• [GIVEN DATA]:
>>>
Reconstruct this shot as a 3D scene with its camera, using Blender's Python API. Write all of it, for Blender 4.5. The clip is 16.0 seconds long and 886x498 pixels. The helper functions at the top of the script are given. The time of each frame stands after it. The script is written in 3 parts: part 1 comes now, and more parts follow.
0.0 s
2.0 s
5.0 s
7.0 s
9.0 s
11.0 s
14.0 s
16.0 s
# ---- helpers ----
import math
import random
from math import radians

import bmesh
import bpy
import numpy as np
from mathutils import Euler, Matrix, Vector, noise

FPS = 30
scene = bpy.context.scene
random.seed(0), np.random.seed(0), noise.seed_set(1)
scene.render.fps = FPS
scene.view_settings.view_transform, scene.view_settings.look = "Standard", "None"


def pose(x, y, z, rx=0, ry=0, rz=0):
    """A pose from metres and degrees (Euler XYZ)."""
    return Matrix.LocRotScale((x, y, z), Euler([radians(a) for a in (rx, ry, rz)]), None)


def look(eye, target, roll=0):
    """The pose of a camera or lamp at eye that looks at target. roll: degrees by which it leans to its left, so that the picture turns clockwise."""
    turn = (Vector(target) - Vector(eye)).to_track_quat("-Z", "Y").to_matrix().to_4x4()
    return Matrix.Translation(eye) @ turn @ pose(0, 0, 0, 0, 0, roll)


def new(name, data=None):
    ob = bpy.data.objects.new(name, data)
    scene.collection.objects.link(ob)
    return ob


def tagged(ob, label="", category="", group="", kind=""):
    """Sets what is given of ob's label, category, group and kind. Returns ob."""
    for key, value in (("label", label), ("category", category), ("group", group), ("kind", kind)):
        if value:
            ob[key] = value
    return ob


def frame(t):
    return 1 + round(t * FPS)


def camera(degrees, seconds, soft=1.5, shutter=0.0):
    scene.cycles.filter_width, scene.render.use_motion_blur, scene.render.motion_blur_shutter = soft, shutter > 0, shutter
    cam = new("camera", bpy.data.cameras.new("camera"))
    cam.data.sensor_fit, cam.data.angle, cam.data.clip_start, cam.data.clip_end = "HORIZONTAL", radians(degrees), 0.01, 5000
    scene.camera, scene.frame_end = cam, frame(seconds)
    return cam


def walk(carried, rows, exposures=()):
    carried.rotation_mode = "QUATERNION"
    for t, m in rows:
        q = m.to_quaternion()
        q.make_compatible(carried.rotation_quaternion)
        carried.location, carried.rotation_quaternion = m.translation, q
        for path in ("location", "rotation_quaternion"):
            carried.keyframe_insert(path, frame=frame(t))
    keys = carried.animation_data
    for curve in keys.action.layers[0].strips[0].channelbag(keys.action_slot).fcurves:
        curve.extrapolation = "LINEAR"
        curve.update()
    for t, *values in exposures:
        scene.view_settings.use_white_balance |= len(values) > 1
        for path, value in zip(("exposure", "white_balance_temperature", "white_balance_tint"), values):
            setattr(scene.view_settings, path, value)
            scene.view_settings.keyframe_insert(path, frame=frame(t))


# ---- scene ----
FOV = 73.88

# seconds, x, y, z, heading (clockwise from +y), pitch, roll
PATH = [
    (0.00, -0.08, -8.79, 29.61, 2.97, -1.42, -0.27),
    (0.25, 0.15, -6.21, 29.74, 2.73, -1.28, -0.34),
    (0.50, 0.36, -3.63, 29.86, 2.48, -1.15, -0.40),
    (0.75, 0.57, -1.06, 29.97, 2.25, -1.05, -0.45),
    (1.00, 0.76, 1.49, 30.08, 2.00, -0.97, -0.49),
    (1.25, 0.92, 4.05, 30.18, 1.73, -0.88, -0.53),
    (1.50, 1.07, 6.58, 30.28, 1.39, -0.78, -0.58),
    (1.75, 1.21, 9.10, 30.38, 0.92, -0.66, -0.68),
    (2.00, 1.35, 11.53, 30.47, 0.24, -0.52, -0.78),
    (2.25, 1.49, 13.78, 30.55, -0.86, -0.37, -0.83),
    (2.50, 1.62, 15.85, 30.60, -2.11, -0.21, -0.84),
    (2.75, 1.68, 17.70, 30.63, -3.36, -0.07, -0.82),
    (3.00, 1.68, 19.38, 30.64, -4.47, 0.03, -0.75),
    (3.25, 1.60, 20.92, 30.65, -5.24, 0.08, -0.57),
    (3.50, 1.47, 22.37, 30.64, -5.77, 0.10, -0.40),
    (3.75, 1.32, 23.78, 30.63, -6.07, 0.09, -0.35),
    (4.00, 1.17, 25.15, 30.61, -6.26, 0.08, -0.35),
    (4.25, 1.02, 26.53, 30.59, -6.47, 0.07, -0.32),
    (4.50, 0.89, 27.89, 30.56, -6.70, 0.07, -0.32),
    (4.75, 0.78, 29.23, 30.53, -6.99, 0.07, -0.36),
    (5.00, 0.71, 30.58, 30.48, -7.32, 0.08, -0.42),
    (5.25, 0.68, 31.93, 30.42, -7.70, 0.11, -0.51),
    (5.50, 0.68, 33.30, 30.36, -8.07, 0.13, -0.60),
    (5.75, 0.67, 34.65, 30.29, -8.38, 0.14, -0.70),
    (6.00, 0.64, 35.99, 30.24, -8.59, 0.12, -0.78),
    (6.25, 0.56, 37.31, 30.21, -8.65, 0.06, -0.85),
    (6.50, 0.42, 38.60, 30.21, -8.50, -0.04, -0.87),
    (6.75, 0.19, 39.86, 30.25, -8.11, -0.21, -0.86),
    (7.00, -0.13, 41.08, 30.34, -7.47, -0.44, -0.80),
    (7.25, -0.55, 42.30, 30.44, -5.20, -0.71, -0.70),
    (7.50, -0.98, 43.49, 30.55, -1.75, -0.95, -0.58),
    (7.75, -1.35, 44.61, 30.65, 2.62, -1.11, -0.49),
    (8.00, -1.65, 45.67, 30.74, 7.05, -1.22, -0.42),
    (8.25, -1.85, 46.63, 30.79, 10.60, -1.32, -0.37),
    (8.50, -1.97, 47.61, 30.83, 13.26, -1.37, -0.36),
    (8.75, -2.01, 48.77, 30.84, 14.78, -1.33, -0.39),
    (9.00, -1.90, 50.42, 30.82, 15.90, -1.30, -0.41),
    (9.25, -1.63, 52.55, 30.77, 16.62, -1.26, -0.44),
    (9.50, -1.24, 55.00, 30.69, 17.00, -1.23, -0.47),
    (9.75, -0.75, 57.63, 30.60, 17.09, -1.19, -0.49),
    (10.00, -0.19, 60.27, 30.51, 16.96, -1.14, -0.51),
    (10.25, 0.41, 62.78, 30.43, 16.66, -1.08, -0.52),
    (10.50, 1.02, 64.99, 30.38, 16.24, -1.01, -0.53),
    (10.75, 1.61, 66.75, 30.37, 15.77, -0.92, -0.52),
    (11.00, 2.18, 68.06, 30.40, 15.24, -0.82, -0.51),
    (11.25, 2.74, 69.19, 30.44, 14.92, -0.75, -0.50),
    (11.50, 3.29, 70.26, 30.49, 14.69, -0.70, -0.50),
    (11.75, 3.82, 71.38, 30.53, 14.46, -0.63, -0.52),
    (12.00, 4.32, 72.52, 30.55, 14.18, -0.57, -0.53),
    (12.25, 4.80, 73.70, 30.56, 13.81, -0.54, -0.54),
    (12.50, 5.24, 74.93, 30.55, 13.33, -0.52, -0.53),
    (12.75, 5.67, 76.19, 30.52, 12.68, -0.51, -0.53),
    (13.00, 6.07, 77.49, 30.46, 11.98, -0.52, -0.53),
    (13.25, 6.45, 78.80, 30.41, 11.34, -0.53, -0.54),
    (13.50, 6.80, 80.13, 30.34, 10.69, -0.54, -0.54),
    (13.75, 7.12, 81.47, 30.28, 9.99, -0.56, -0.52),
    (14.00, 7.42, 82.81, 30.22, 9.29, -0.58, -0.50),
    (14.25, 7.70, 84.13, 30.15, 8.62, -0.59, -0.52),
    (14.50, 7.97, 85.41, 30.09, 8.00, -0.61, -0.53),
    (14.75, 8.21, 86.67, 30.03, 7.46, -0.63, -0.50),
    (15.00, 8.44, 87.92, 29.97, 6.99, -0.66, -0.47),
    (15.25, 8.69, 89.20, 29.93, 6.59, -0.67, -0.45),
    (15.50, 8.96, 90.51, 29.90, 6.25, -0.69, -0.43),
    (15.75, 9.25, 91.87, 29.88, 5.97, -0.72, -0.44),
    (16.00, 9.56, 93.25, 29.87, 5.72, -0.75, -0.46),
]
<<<
Repeat word for word the lines from the line containing "carried.location, carried.rotation_quaternion = m.translation, q" to the line containing "for t, *values", both lines included; nothing else should appear.

• [EXERCISE OUTPUT]:
        carried.location, carried.rotation_quaternion = m.translation, q
        for path in ("location", "rotation_quaternion"):
            carried.keyframe_insert(path, frame=frame(t))
    keys = carried.animation_data
    for curve in keys.action.layers[0].strips[0].channelbag(keys.action_slot).fcurves:
        curve.extrapolation = "LINEAR"
        curve.update()
    for t, *values in exposures:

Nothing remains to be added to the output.